◆ TASK BRIEF
Exclude the pictures and reproduce the remaining data exactly as written.

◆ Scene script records

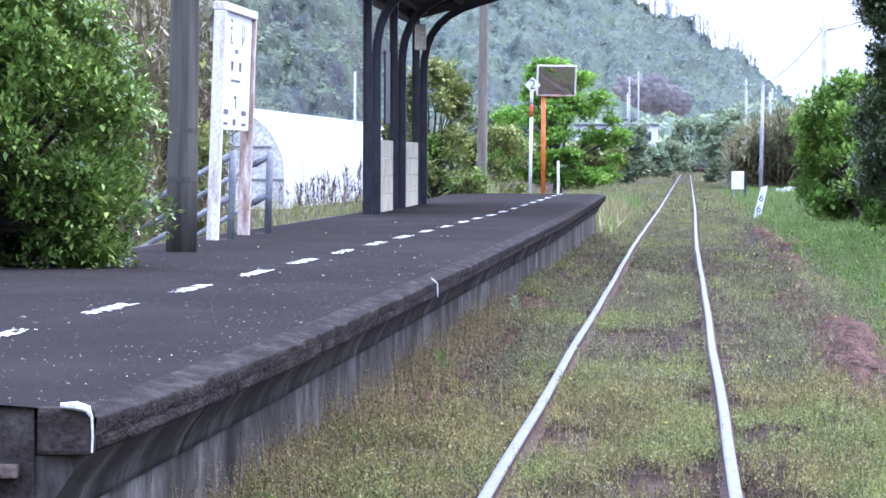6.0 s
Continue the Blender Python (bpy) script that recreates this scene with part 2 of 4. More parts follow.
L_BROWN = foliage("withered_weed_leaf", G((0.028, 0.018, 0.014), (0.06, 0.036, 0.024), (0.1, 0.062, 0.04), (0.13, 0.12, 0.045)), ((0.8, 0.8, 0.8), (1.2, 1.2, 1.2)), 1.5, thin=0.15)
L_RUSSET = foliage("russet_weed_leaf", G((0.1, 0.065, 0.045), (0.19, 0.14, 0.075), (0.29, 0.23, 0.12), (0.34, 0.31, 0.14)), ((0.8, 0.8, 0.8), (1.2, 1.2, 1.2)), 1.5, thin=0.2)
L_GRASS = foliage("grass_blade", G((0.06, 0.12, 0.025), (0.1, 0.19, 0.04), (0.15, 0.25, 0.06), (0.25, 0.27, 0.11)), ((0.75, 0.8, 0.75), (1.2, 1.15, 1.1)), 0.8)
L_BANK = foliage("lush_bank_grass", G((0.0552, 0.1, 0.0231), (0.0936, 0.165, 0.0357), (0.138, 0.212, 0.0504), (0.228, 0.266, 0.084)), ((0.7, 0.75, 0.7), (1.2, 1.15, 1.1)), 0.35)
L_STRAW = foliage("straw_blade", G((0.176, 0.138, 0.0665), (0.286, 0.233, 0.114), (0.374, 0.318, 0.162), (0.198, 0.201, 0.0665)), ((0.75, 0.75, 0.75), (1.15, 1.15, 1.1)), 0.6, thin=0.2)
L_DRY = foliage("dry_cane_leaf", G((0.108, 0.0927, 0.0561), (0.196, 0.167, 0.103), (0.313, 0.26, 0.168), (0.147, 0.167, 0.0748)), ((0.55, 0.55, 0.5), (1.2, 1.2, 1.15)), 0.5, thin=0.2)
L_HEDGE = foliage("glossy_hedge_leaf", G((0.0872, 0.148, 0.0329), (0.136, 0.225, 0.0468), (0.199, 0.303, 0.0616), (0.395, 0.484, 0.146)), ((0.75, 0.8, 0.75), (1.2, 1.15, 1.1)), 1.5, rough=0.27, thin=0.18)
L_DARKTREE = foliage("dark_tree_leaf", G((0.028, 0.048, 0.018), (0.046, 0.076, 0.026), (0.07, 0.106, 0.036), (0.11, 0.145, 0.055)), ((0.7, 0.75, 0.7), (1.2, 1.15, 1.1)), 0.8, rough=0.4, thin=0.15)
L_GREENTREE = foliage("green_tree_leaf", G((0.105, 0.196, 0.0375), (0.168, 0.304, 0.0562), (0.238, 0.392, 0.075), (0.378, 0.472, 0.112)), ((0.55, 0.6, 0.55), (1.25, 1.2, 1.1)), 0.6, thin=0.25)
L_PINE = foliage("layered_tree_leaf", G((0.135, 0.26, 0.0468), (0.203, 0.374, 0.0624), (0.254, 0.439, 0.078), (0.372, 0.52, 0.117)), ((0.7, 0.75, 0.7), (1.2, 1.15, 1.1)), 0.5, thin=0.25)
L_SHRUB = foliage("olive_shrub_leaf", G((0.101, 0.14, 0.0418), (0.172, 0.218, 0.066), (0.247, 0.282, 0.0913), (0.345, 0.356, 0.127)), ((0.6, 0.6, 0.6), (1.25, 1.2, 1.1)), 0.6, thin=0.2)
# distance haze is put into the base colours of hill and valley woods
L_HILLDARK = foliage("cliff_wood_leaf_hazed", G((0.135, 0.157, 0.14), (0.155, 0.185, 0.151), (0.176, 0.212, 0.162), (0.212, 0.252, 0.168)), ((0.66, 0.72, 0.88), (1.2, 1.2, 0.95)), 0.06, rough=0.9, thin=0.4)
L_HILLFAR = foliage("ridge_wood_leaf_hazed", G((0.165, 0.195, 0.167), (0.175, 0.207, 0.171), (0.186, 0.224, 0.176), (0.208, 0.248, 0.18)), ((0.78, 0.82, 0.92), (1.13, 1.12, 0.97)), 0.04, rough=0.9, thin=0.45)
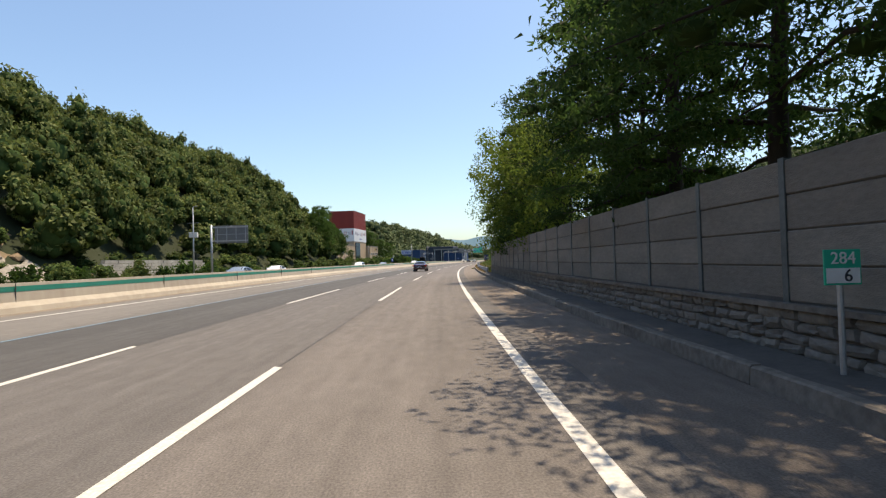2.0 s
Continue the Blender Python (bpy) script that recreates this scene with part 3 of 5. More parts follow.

◆ FULL RESPONSE
6.0 s
Continue the Blender Python (bpy) script that recreates this scene with part 2 of 4. More parts follow.
L_BROWN = foliage("withered_weed_leaf", G((0.028, 0.018, 0.014), (0.06, 0.036, 0.024), (0.1, 0.062, 0.04), (0.13, 0.12, 0.045)), ((0.8, 0.8, 0.8), (1.2, 1.2, 1.2)), 1.5, thin=0.15)
L_RUSSET = foliage("russet_weed_leaf", G((0.1, 0.065, 0.045), (0.19, 0.14, 0.075), (0.29, 0.23, 0.12), (0.34, 0.31, 0.14)), ((0.8, 0.8, 0.8), (1.2, 1.2, 1.2)), 1.5, thin=0.2)
L_GRASS = foliage("grass_blade", G((0.06, 0.12, 0.025), (0.1, 0.19, 0.04), (0.15, 0.25, 0.06), (0.25, 0.27, 0.11)), ((0.75, 0.8, 0.75), (1.2, 1.15, 1.1)), 0.8)
L_BANK = foliage("lush_bank_grass", G((0.0552, 0.1, 0.0231), (0.0936, 0.165, 0.0357), (0.138, 0.212, 0.0504), (0.228, 0.266, 0.084)), ((0.7, 0.75, 0.7), (1.2, 1.15, 1.1)), 0.35)
L_STRAW = foliage("straw_blade", G((0.176, 0.138, 0.0665), (0.286, 0.233, 0.114), (0.374, 0.318, 0.162), (0.198, 0.201, 0.0665)), ((0.75, 0.75, 0.75), (1.15, 1.15, 1.1)), 0.6, thin=0.2)
L_DRY = foliage("dry_cane_leaf", G((0.108, 0.0927, 0.0561), (0.196, 0.167, 0.103), (0.313, 0.26, 0.168), (0.147, 0.167, 0.0748)), ((0.55, 0.55, 0.5), (1.2, 1.2, 1.15)), 0.5, thin=0.2)
L_HEDGE = foliage("glossy_hedge_leaf", G((0.0872, 0.148, 0.0329), (0.136, 0.225, 0.0468), (0.199, 0.303, 0.0616), (0.395, 0.484, 0.146)), ((0.75, 0.8, 0.75), (1.2, 1.15, 1.1)), 1.5, rough=0.27, thin=0.18)
L_DARKTREE = foliage("dark_tree_leaf", G((0.028, 0.048, 0.018), (0.046, 0.076, 0.026), (0.07, 0.106, 0.036), (0.11, 0.145, 0.055)), ((0.7, 0.75, 0.7), (1.2, 1.15, 1.1)), 0.8, rough=0.4, thin=0.15)
L_GREENTREE = foliage("green_tree_leaf", G((0.105, 0.196, 0.0375), (0.168, 0.304, 0.0562), (0.238, 0.392, 0.075), (0.378, 0.472, 0.112)), ((0.55, 0.6, 0.55), (1.25, 1.2, 1.1)), 0.6, thin=0.25)
L_PINE = foliage("layered_tree_leaf", G((0.135, 0.26, 0.0468), (0.203, 0.374, 0.0624), (0.254, 0.439, 0.078), (0.372, 0.52, 0.117)), ((0.7, 0.75, 0.7), (1.2, 1.15, 1.1)), 0.5, thin=0.25)
L_SHRUB = foliage("olive_shrub_leaf", G((0.101, 0.14, 0.0418), (0.172, 0.218, 0.066), (0.247, 0.282, 0.0913), (0.345, 0.356, 0.127)), ((0.6, 0.6, 0.6), (1.25, 1.2, 1.1)), 0.6, thin=0.2)
# distance haze is put into the base colours of hill and valley woods
L_HILLDARK = foliage("cliff_wood_leaf_hazed", G((0.135, 0.157, 0.14), (0.155, 0.185, 0.151), (0.176, 0.212, 0.162), (0.212, 0.252, 0.168)), ((0.66, 0.72, 0.88), (1.2, 1.2, 0.95)), 0.06, rough=0.9, thin=0.4)
L_HILLFAR = foliage("ridge_wood_leaf_hazed", G((0.165, 0.195, 0.167), (0.175, 0.207, 0.171), (0.186, 0.224, 0.176), (0.208, 0.248, 0.18)), ((0.78, 0.82, 0.92), (1.13, 1.12, 0.97)), 0.04, rough=0.9, thin=0.45)
2.0 s
Continue the Blender Python (bpy) script that recreates this scene with part 3 of 5. More parts follow.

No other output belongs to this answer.